= José Marchena Ruiz de Cueto =

Spanish author (1768–1821)

José Marchena Ruiz de Cueto (November 18, 1768 – January 31, 1821), also known as Abate Marchena, was a Spanish writer, who studied with distinction at the University of Salamanca.

He was born at Utrera. He took minor orders and was for some time professor at the seminary of Vergara, but he became a convert to the doctrines of the French philosophes, scandalizing his acquaintances by his professions of materialism and his denunciations of celibacy. His writings being brought before the Inquisition in 1792, Marchena escaped to Paris, where he is said to have collaborated with Marat in L'Ami du peuple; at a later date he organized a revolutionary movement at Bayonne, returned to Paris, avowed his sympathies with the Girondists, and refused the advances of Robespierre.

He acted as editor of L'Ami des lois and other French journals until 1799, when he was expelled from France; he succeeded, however, in obtaining employment under General Moreau, upon whose fall in 1804 he declared himself a Bonapartist.

In 1808 he accompanied Murat, brother in law of Napoléon Bonaparte, to Spain as private secretary; in this same year he was imprisoned by the Inquisition, but was released by Emperor Napoléon I brother Joseph Bonaparte, who appointed him editor of the official Gaceta.

In 1813 Marchena retired to Valencia, and thence to France, where he supported himself by translating into Spanish the works of Montesquieu, Rousseau, Voltaire and Volney.
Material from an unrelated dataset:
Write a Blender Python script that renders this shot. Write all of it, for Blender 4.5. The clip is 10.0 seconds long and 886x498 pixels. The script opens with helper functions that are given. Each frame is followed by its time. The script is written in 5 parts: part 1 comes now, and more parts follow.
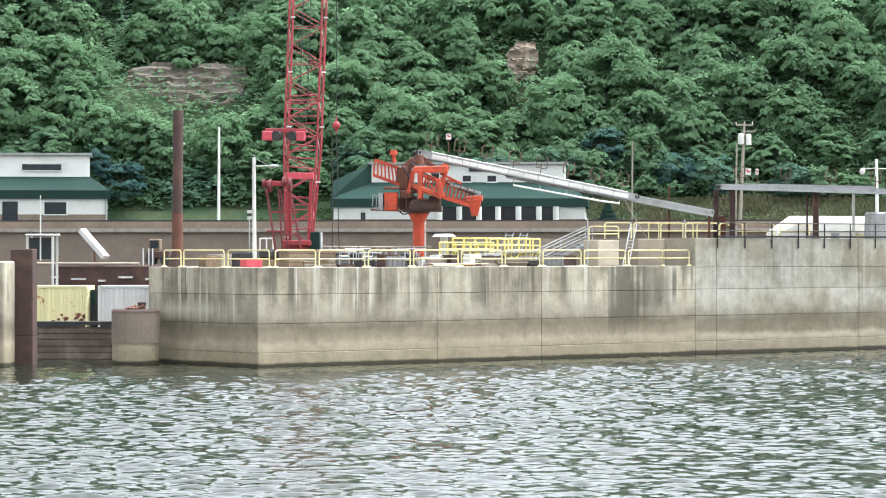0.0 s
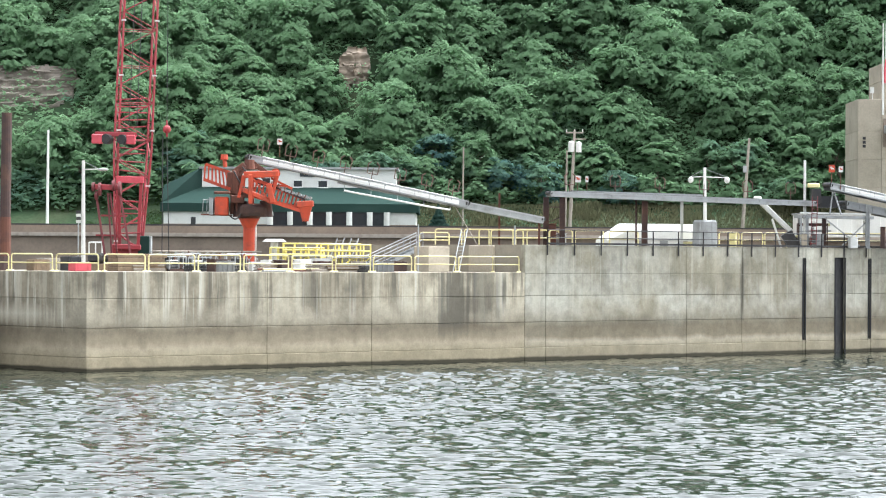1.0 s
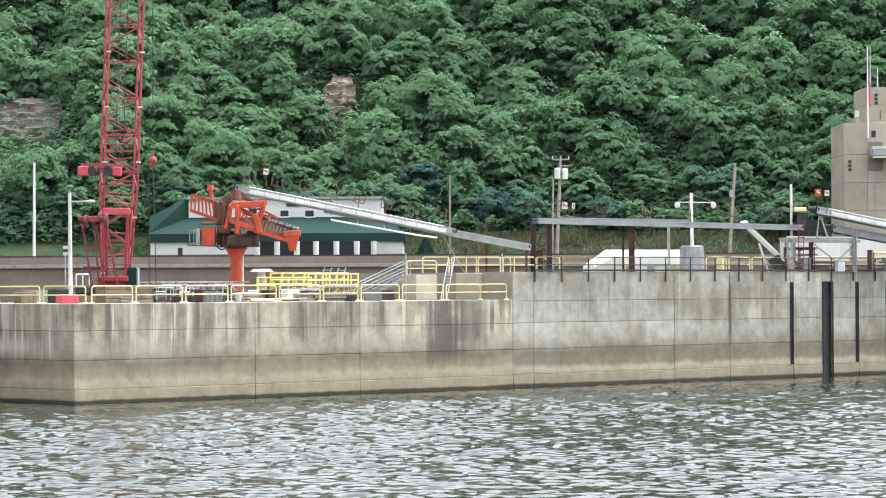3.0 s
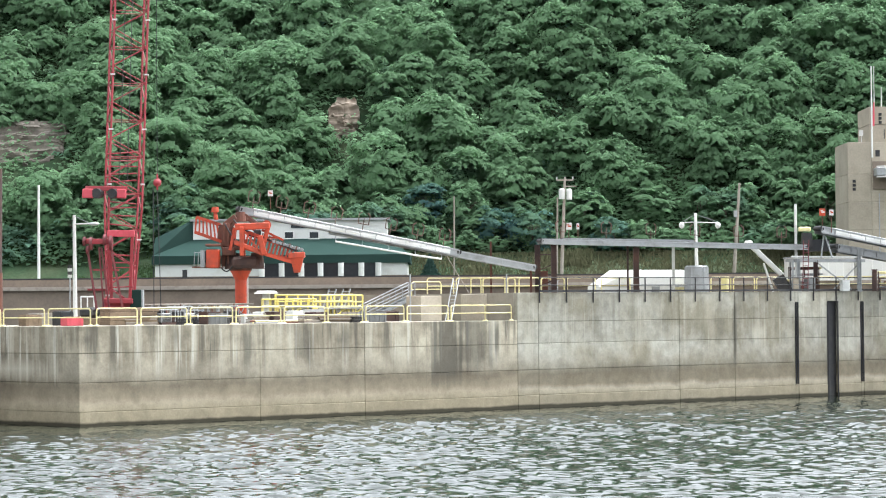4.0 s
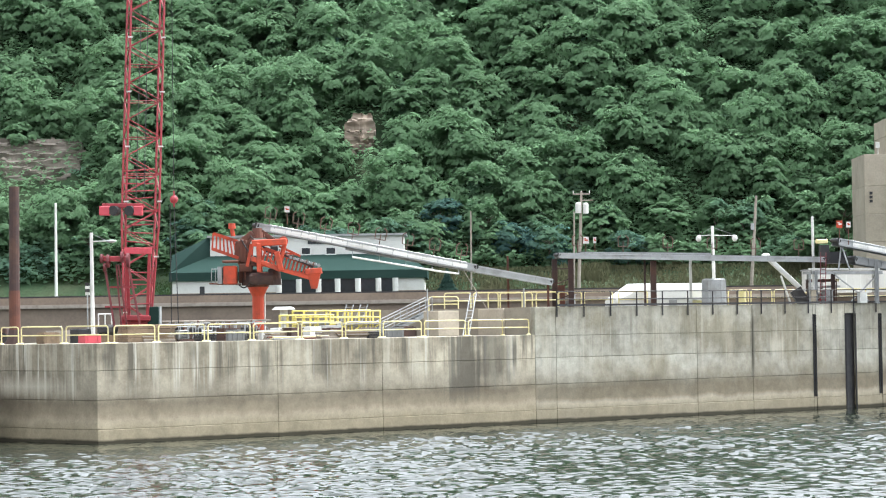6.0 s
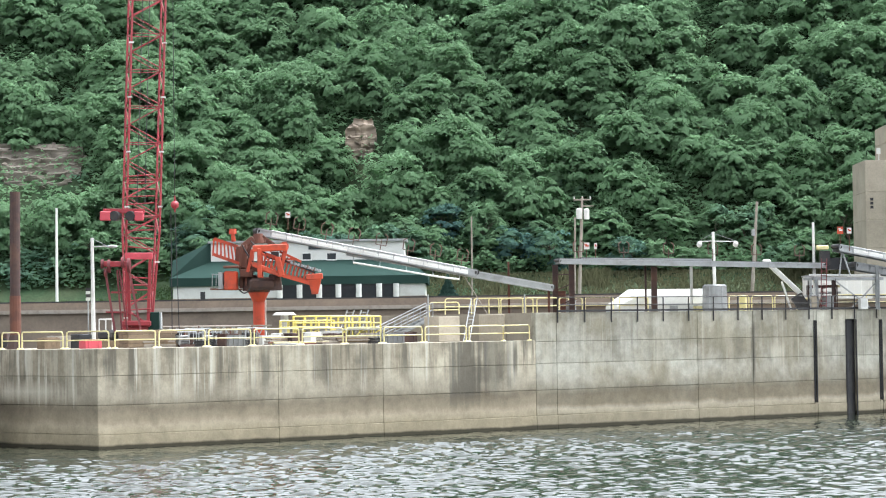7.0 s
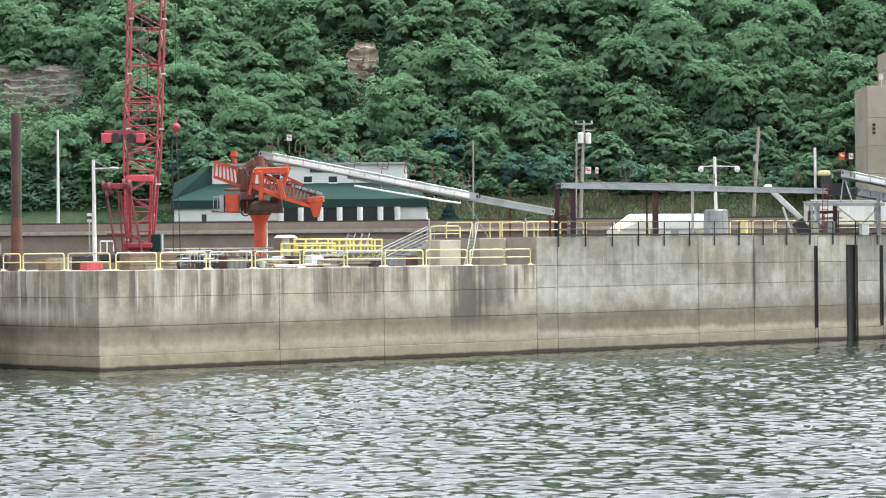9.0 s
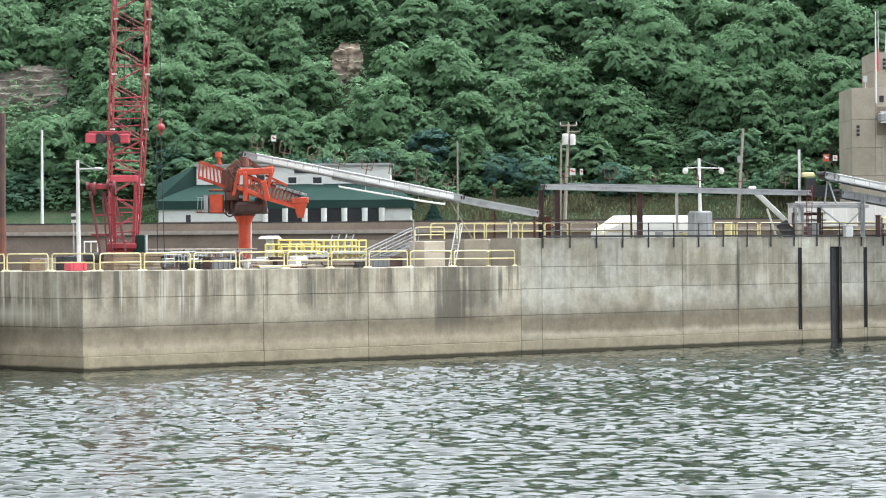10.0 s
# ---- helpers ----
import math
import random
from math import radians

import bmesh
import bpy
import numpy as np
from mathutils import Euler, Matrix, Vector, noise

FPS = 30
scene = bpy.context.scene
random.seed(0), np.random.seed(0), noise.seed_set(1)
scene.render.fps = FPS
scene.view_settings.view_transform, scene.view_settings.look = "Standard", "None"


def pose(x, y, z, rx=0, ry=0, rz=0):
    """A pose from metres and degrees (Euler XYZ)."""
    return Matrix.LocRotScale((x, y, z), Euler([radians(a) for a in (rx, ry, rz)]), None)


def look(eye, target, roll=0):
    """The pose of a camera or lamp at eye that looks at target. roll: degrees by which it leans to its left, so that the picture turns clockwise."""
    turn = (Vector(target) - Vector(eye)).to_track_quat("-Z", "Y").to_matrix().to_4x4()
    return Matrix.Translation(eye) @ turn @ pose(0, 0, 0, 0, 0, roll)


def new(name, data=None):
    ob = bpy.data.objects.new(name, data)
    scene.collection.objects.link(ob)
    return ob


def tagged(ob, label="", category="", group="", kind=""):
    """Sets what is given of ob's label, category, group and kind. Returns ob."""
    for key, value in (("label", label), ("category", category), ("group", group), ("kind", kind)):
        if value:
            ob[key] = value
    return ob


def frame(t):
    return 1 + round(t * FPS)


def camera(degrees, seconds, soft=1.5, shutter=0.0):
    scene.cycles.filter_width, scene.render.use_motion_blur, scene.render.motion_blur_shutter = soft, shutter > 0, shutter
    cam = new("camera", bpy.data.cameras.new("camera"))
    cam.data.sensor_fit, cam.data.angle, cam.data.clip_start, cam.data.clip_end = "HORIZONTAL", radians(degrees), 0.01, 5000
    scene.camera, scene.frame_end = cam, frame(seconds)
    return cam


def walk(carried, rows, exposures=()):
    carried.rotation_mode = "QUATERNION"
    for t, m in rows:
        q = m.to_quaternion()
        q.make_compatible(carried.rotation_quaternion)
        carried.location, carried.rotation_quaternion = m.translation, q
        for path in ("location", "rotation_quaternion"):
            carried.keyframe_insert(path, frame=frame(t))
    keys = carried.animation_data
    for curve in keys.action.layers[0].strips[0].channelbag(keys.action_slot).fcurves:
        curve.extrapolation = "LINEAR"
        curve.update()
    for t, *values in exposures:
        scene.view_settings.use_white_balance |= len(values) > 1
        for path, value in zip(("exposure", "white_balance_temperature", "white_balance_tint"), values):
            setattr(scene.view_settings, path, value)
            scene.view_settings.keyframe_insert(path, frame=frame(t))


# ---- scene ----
# ---- camera and its way ----
cam = camera(18.684, 10.0, soft=1.1)
ROWS = [
    (0.0, pose(0, 0, 7.1, 90.032, 0.001, 3.703)),
    (0.5, pose(0, 0, 7.1, 90.183, -0.421, 2.088)),
    (1.0, pose(0, 0, 7.1, 90.163, -0.366, 0.100)),
    (1.5, pose(0, 0, 7.1, 90.119, -0.254, -0.493)),
    (2.0, pose(0, 0, 7.1, 90.251, -0.087, -0.504)),
    (2.5, pose(0, 0, 7.1, 90.498, 0.098, -0.308)),
    (4.0, pose(0, 0, 7.1, 91.209, 0.497, -0.066)),
    (4.5, pose(0, 0, 7.1, 91.358, 0.550, 0.013)),
    (5.0, pose(0, 0, 7.1, 91.465, 0.935, 0.084)),
    (5.5, pose(0, 0, 7.1, 91.485, 0.933, 0.271)),
    (7.0, pose(0, 0, 7.1, 91.650, 0.840, 0.318)),
    (7.5, pose(0, 0, 7.1, 91.658, 0.689, 0.394)),
    (8.0, pose(0, 0, 7.1, 91.444, 0.635, 0.465)),
    (8.5, pose(0, 0, 7.1, 90.779, 0.627, 0.450)),
    (9.0, pose(0, 0, 7.1, 90.025, 0.553, 0.340)),
    (9.5, pose(0, 0, 7.1, 89.986, 0.558, 0.180)),
    (10.0, pose(0, 0, 7.1, 90.046, 0.448, 0.006)),
]
walk(cam, ROWS, exposures=[(0.0, 2.32, 6050, 8), (3.0, 2.25, 6050, 8), (7.5, 2.25, 6050, 8), (9.0, 2.15, 6050, 8), (10.0, 2.15, 6050, 8)])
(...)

The Liberal triumph of 1820 opened Spain to him once more, but he was coldly received by the revolutionary party. He died at Madrid shortly before February 26, 1821. The interest of his voluminous writings is almost wholly ephemeral, but they are excellent specimens of trenchant journalism. His Fragmentum Petronii (Basel, 1800), which purports to reconstruct missing passages in the current text of Petronius's Satyricon, is a testimony to Marchena's fine scholarship; but, by the irony of fate, Marchena is best known by his Ode to Christ Crucified, which breathes a spirit of profound and tender piety.